> WORK INSTRUCTIONS: In the material below, please retype the lines from the very first through the one with "import numpy as np", exactly and without pictures.

> DATASET CONTENT:

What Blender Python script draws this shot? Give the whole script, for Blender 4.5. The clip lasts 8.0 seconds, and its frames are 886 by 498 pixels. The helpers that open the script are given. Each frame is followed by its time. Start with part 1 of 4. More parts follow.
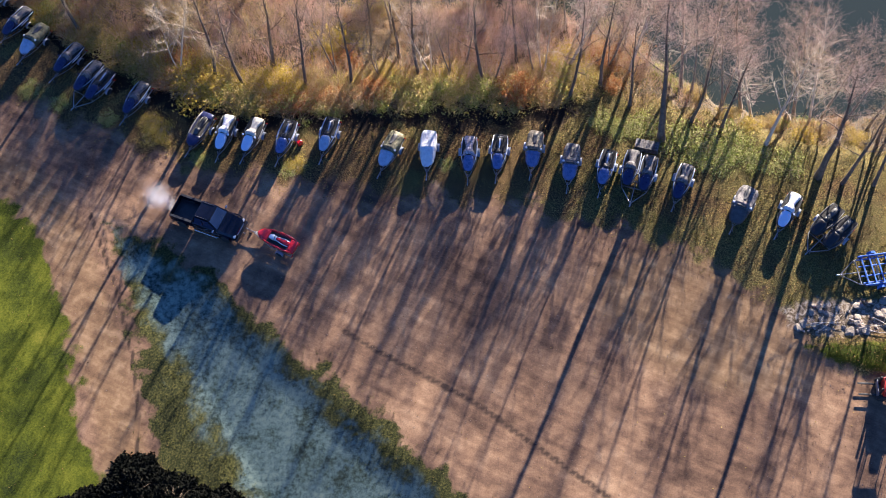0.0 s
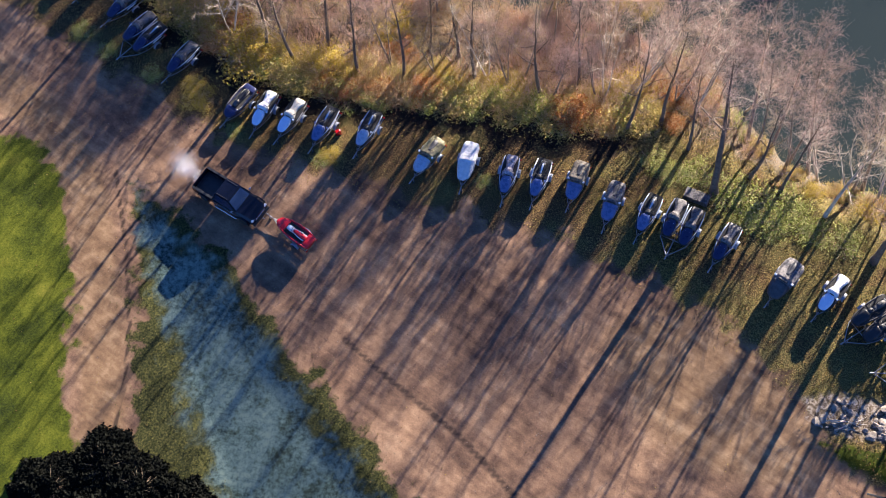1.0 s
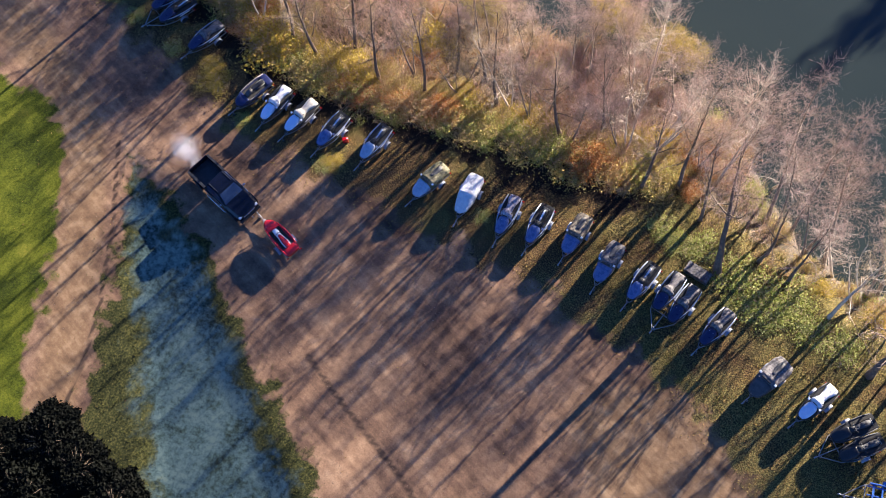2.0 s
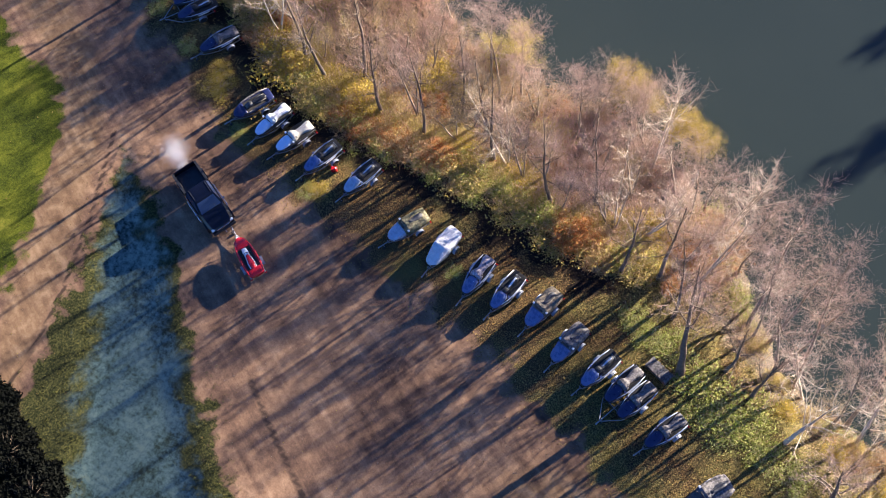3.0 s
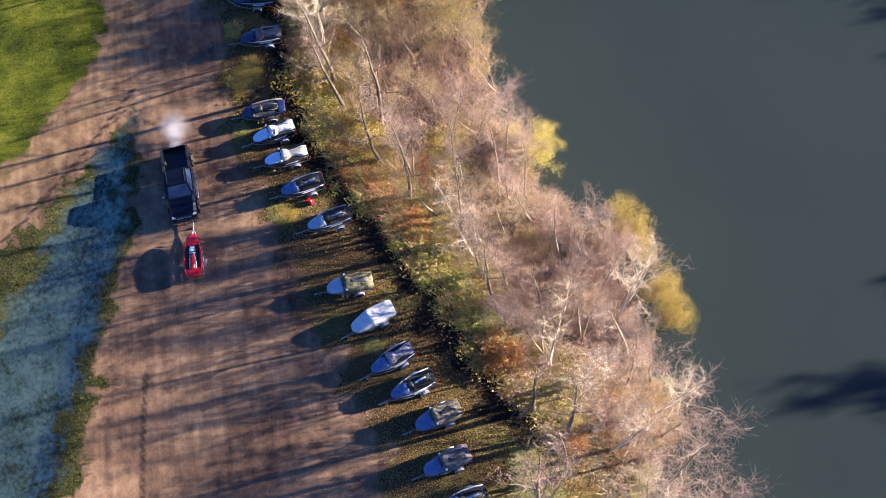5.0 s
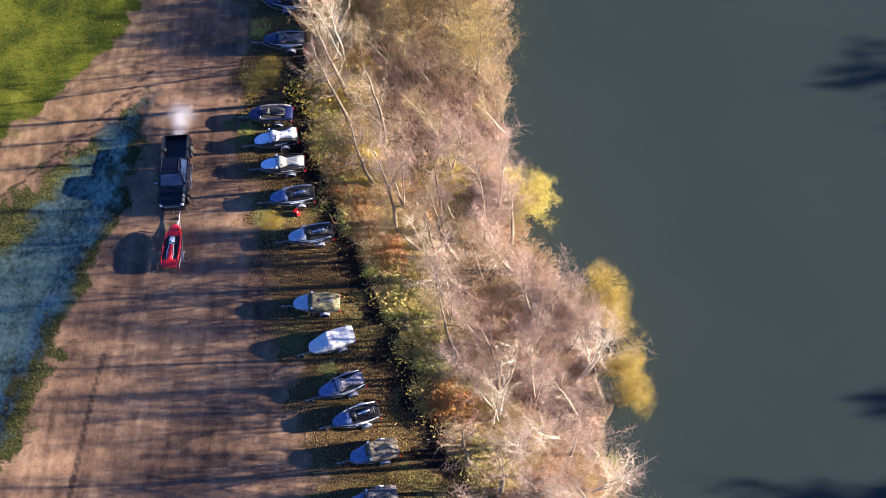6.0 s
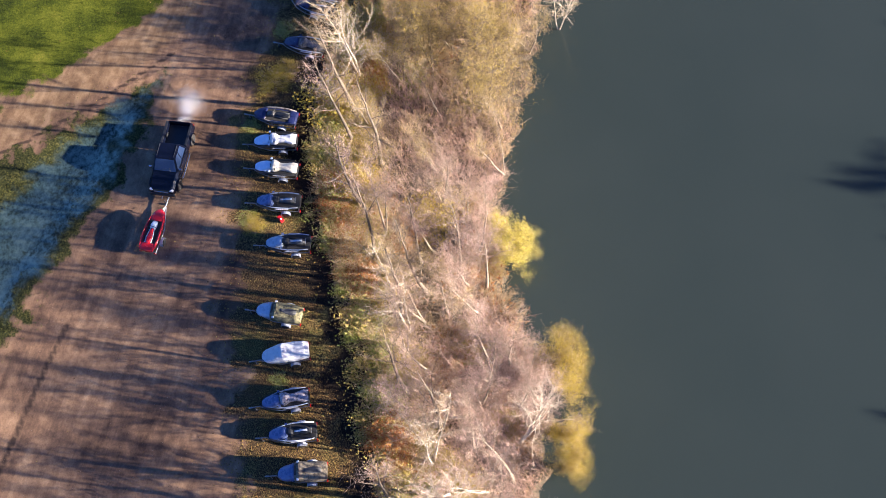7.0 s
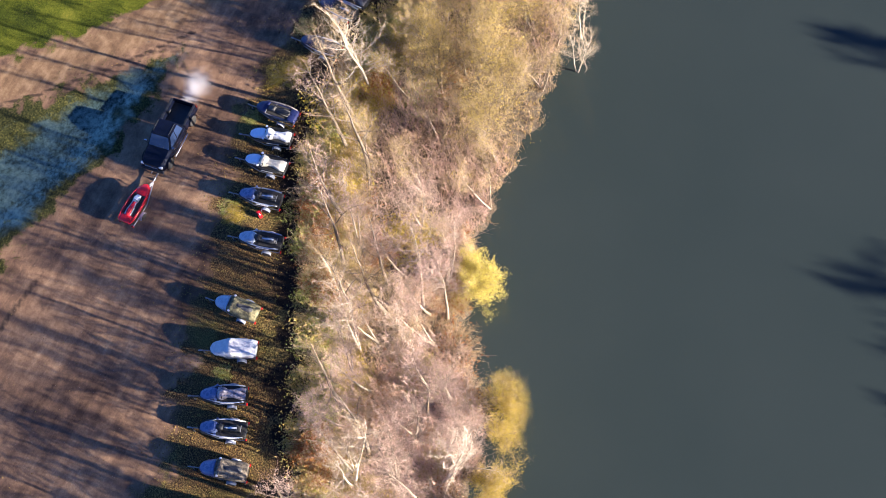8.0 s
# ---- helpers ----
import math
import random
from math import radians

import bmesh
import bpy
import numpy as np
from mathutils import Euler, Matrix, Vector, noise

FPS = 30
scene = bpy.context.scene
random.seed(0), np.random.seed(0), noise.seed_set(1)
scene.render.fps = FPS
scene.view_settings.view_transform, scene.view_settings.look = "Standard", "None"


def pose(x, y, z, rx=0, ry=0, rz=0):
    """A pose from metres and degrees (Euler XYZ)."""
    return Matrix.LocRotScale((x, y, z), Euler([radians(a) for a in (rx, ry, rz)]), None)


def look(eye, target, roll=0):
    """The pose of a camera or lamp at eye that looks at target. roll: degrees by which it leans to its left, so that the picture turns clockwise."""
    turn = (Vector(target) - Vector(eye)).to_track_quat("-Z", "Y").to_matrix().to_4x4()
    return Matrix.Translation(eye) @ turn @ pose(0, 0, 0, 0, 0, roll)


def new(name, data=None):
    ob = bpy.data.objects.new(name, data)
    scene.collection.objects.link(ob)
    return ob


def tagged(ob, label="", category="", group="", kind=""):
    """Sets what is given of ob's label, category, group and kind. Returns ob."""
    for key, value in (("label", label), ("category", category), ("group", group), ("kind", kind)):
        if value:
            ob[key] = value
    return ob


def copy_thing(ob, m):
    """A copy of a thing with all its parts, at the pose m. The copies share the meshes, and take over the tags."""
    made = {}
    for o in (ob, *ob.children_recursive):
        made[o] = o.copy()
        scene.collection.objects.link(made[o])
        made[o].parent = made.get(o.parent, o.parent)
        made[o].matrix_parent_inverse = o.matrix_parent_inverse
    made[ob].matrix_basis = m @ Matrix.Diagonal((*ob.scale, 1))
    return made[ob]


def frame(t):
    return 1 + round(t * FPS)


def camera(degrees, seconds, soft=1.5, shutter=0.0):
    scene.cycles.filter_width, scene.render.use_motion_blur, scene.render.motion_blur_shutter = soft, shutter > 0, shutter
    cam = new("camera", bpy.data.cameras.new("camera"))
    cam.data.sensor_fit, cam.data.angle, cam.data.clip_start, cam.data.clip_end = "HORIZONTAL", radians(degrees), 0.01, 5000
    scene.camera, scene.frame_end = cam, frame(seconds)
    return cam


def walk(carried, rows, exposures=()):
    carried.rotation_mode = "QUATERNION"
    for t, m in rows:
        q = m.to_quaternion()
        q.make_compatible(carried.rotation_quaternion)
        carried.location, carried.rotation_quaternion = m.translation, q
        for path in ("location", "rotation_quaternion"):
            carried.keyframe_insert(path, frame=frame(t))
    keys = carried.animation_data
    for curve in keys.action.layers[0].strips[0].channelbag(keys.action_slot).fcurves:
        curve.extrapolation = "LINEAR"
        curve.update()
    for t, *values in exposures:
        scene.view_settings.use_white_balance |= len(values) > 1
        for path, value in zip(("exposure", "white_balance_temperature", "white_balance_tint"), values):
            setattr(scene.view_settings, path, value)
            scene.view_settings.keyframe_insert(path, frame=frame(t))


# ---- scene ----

> RESULT BELOW:
What Blender Python script draws this shot? Give the whole script, for Blender 4.5. The clip lasts 8.0 seconds, and its frames are 886 by 498 pixels. The helpers that open the script are given. Each frame is followed by its time. Start with part 1 of 4. More parts follow.
0.0 s
1.0 s
2.0 s
3.0 s
5.0 s
6.0 s
7.0 s
8.0 s
# ---- helpers ----
import math
import random
from math import radians

import bmesh
import bpy
import numpy as np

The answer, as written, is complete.